The photography studio, during an indoor studio lighting class was booked by a student or other class during a class that I was paying for majority of the time my studio classes were held. I think I went in the studio once or twice during the studio lighting class… I should have been living in that studio during that class. I even remember walking across the street to a Fire Station and having the teacher instruct us to photograph the trucks, and firefighters. It had nothing to do with Indoor Lighting. We were outside, and not using lights. For the amount of money each class cost, I should not have shared a studio with anyone other than my class, and I should have been provided a studio for a studio lighting class, not have it be placed in a classroom, or outside due to studio overbooking.
My entire experience with AI and their photography program is that it was understaffed, outdated, irrelevant to modern photography careers, unsupervised, full of false promises, and a debt trap.
Two months before I graduated, I started getting Sallie Mae bills in the mail. They were for $850-$900 a month. I was told I wouldn’t get them until 6 months after I graduated, which is what AI claimed time and time again to me. Sallie Mae said AI was misinformed and giving false information. I remember having $75 in my bank account, and Sallie Mae asking me for that $75. I remember crying hysterically on the phone with Sallie Mae feeling incredible stupid for going to College, broke, and still having two months left at school to worry about finishing. They had no sympathy.

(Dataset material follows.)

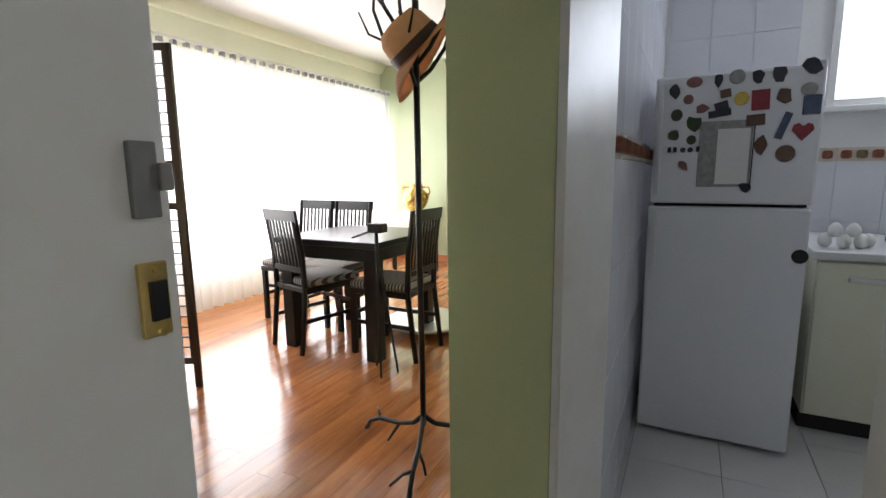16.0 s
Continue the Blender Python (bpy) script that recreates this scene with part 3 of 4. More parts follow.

After finally finishing my two years at the Art Institute, we had a portfolio show. A portfolio that I spent close to $400 making. One prospective employer came up to the entire group. One. A pin up photographer looking for a photographer to edit her images, unpaid. This portfolio show is glamorized so much during your time at AI, you think Walt Disney himself will rise from the dead and give you a $5 million dollar offer on the spot. I had one employer even look at my portfolio, and it was for an unpaid job. I took it, I had nothing, so I took it.
I worked for her for four months unpaid. Losing money daily, due to paying for public transit, gas for my car. She started paying me $10 an hour for roughly 3-4 days a week. I had gone through savings, and maxed out every credit card I had. I applied at my sister’s M-F office job, a place that I never wanted to work at, but I needed to because they offered me $30K a year, which was more than I was getting editing images for $10 an hour. And with $850-$900 in student loan debt per month, I had no choice. When I left the pin up job, I was owed around $100 that she never paid me. A Year later, I found out that my co-worker who had worked for her at the same time, had sued her in small claims court and won, because she owed her money in wages when she quit. She was a lead that was brought to the Portfolio Show… an unpaid internship, who skipped out on money owed to me and a fellow employee. This was the best AI could bring in?
A couple months into my regular 8-5 office job, I was able to call Sallie Mae, and somehow get my loans down to $550 a month. I called and called and called, until I finally reached someone who was part human, had compassion, and said that was the lowest they could bring them down.
Even bringing them down to $550 a month, I still was borrowing $200 a month from my bank, with a 10% interest rate each month. I was spending $20 a month in interest to take $200 a month out to pay bills. You can’t make this up. I spent months being angry, depressed, upset, suicidal, day dreams consisting of burning Sallie Mae documents, hiring a hacker to delete everyone’s debt being the student debt hero. I would go to Federal prison, but at least I would help countless students in the process. Coming to the realization that I would never be able to afford to have a child, get married, and own a house when I’m over $100K in debt. Living with my mom or a roommate for the rest of my adult life was my reality. It was so emotionally draining. It affected my mom as well, who was depressed, because she wished she had known how much debt I would be in, how much debt she would be in with Parent Plus loans. We felt ignorant, defeated, and alone.
It’s now five years since I graduated. I’ve come to terms with paying my student loans, I’ve never missed a payment, never been late once. The anger is what drives me daily to succeed. Even though I am paying a company that screwed me, and countless others over, and I would gladly trade in my warped piece of paper documenting my degree back to be free of loan debt, I won’t let them defeat me. I pay on time. I pay early. I pay what I owe.
I work three jobs. Typical week for me is Sunday working on my online headband shop, answering emails, printing orders, ordering supplies, etc. I opened it two years ago, because I was sick of being $200 in debt after bills each month. I spent $150 in supplies, and now sell on average 100 headbands a month. What this means is that on Monday, my alarm is set for 4am. I work from 4am – 6:45am. Take a shower, leave at 7:15am to get to my full time job to work 8am – 5pm. I sleep in my car on average 3-4 times a week during my lunch break when my shop has busy months. When I get home, I eat quickly, and then work until midnight or even 1am… and then I repeat this for the rest of the week. Saturdays and Sundays, I photograph anything from kid’s birthday parties to engagement sessions. I then try to find time to edit the photographs during the week. Typically I run on 3-4 hours of sleep a night on average, if I sleep in my car… make that 4-5 hours. I'm $68K in student loan debt, and my mom has $47k in parent plus loans. so, $115K total. At the start of each quarter, I was never allowed into my first class. I was always sent straight to the financial aid department, I was told to sign another loan or I wasn't allowed into class. It was rushed, nothing was ever explained, I wasn't told how much I was loaning, I was a kid who just thought it was part of the process. The amount of stress I'm under weekly due to finances is not healthy.
My diploma is in a box somewhere, I can’t manage to throw it out, simply because of the amount of debt I have from it, it would almost make it too real that it is just a piece of useless paper. I however can’t hang it up, because of the pain, frustration, lack of money, lack of sleep associated with that piece of paper.
You shouldn’t work as hard as I do, and be in the amount of debt I am. I can never catch a break, and I am grateful for my three jobs, as I wouldn’t be able to survive without them, but something needs to change. I can’t live my life working three jobs, on no sleep due to Student Loan debt. It will eventually kill me.